To be sure, many of these films don't attack the troops directly. Some are thoughtful in their critiques, others less so. Regardless, this is still uncharted territory. "These movies certainly are more willing to be critical of the military and misconduct of individual soldiers. Certainly no such feature was made like these during . . . the Vietnam War," Charles Ferguson, a political scientist and creator of the anti-Iraq war documentary, "No End In Sight," recently told The Philadelphia Inquirer. But here's the interesting part: So far, these movies are tanking. "Rendition" opened on 2,250 screens, with three Oscar winners in the cast, and it was beaten its opening weekend by a re-release of the 14-year-old "A Nightmare Before Christmas." "Elah" was a bigger bomb than those used in the "shock and awe" campaign. "The Kingdom" earned less than $50 million, and surely only did that well because it was marketed as an action movie rather than an anti-war one. Jeanine Basinger, a film historian at Wesleyan University, speculates that "these films are coming forward during the progress of a war and questioning it sooner may mean that the general public is rejecting what our leaders are telling us ... and want to know more about the war."
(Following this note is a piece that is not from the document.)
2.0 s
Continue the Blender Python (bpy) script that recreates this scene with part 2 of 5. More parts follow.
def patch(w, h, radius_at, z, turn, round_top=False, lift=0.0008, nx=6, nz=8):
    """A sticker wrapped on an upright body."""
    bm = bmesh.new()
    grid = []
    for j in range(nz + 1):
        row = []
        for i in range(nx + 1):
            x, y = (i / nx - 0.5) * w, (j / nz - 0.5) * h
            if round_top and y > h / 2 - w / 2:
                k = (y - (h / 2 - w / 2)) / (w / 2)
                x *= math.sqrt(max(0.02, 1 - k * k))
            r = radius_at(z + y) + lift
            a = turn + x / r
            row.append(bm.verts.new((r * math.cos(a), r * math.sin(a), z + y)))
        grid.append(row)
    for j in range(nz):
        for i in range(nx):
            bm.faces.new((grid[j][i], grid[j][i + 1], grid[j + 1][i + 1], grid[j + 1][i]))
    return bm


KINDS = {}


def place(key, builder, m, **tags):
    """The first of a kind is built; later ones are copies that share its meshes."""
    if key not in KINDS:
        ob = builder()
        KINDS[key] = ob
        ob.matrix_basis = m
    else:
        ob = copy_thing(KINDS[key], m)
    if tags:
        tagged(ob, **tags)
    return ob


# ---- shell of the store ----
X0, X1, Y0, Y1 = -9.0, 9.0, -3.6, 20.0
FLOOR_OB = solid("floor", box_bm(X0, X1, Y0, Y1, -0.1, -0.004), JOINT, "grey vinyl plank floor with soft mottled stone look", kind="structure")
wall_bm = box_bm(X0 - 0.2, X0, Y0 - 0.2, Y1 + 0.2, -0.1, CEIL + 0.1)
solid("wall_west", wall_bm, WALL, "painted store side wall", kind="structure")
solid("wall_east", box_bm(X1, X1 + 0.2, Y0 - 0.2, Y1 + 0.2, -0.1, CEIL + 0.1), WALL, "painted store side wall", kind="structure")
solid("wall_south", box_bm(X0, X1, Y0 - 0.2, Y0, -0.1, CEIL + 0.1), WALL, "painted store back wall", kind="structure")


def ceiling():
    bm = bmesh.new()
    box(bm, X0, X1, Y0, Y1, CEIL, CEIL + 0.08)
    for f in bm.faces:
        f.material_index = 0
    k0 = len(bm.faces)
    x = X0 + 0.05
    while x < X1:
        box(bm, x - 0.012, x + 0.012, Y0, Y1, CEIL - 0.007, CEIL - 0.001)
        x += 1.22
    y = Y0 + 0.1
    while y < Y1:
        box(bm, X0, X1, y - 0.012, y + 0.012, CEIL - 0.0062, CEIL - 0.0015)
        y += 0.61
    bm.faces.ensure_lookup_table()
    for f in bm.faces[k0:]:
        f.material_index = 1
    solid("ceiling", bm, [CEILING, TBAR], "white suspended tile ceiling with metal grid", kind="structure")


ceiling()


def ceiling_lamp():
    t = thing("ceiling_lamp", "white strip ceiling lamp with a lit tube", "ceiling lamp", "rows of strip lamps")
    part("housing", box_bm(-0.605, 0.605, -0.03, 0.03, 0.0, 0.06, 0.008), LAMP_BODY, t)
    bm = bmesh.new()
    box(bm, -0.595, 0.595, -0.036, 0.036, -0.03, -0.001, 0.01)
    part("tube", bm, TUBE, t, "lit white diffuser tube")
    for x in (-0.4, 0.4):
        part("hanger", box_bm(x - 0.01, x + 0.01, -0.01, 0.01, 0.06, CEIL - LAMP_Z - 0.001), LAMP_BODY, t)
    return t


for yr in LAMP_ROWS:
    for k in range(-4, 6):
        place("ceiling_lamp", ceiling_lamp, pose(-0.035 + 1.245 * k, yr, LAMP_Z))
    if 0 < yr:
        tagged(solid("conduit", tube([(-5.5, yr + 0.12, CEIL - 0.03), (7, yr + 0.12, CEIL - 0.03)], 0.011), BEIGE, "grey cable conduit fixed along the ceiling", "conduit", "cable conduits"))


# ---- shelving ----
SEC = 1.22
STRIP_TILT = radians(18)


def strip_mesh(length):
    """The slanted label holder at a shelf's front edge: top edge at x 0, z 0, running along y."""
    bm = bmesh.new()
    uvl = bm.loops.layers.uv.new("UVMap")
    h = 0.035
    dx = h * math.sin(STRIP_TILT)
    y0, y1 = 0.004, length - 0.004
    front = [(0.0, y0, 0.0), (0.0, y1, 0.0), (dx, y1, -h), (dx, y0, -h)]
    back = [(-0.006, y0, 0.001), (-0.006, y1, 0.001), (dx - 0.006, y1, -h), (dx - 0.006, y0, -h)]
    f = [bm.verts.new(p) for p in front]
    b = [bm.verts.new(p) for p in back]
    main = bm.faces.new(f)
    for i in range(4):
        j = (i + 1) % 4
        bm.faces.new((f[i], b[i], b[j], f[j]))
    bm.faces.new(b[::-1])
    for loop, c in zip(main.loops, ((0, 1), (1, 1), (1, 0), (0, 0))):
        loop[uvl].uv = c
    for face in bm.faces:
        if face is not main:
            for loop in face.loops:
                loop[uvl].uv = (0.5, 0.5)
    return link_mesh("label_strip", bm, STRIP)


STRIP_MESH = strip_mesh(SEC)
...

This is an odd, yet unsurprising, interpretation in an age when "The Daily Show" is a primary news source.
The public doesn't get to decide what movies are made. As President Bush might say, Hollywood is the "decider." The public determines which movies are successful. Perhaps the studios of yesteryear knew something today's moguls don't. Maybe Americans don't like to see America and her troops run down, even during an unpopular war.
When Peter Berg tested "The Kingdom" on Americans, he was horrified when the audience cheered when the FBI killed the terrorists at the end. "Am I experiencing American bloodlust?" the director agonized. Berg's contemptuous reaction toward American audiences may point to a few of the reasons these movies are faring poorly at American box offices.
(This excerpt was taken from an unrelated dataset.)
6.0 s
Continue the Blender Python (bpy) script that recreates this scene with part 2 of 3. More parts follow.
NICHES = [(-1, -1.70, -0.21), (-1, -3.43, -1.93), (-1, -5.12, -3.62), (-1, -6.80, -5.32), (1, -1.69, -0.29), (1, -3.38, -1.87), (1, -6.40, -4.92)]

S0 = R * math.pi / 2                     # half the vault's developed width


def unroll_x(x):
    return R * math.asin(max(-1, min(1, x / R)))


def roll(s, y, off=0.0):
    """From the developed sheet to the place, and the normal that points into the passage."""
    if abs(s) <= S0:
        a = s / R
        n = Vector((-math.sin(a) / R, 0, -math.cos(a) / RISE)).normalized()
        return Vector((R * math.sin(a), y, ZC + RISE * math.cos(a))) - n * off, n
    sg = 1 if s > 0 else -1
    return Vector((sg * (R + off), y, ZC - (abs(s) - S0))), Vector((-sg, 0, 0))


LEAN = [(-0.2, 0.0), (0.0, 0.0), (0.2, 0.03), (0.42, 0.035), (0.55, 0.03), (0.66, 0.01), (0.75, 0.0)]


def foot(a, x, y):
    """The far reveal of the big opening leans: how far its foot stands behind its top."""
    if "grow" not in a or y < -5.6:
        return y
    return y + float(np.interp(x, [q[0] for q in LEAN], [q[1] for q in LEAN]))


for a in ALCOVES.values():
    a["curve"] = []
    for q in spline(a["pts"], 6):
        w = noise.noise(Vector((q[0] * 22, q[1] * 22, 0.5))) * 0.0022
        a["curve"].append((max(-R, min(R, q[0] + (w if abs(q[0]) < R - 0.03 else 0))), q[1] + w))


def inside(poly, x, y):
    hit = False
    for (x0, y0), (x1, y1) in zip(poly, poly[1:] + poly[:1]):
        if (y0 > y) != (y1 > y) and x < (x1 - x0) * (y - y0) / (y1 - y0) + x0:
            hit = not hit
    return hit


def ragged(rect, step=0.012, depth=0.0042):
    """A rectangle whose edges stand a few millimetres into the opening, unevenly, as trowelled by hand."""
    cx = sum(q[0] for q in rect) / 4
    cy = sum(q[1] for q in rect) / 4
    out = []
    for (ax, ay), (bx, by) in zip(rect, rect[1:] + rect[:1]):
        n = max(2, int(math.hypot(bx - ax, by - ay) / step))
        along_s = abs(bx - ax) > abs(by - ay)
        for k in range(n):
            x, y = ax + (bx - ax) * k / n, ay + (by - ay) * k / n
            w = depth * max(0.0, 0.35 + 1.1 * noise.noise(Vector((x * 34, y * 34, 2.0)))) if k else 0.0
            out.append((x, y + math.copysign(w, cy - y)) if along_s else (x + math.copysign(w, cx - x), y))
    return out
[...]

First, economics. Hollywood cares less and less about what Americans think of their products because as domestic movie attendance has declined, Hollywood shifted its aim to foreign markets. In America, filmmakers are at pains to insist their anti-war fare isn't anti-American. No such distinctions need be made when these films open at Cannes, Venice and Toronto. Denouncing the war isn't only good marketing in Europe, it's the fastest route to critical acclaim.
Second, Americans may not be as passionately opposed to the war as the polls have led Hollywood to believe. Left-wing bloggers, hyper-rich Democratic donors and anti-war activists hate the war with biblical fury. But many average Americans are depressed by the war because, until recently, it was going so badly. The polls don't capture this distinction very well.
This illuminates an underdiscussed dynamic of our times. Americans are both anti-war and anti-anti-war. Polls show they are disgusted with Republicans and Democrats. Hollywood and the left generally have misread this political discontent thinking there's a mandate for their trite Vietnam-era nostalgia for mass protest and Joan Baez speechifying. But few Americans are eager to spend their money to listen to the Jane Fonda set say, "I told you so!" for two hours. Especially not when we've heard it all before. (Indeed, "Redacted" is essentially a remake of his Vietnam movie "Casualties of War.")
By confusing the public's war-weariness with their own carefully cultivated rage they've badly overreached. Rage may be a good box office draw; exhaustion isn't. The late film critic Pauline Kael is reported to have said that Nixon couldn't have won because she didn't know anybody who voted for him. Similarly, maybe everyone Paul Haggis knows shares his hatred for the war, but he just doesn't know enough people to make a hit.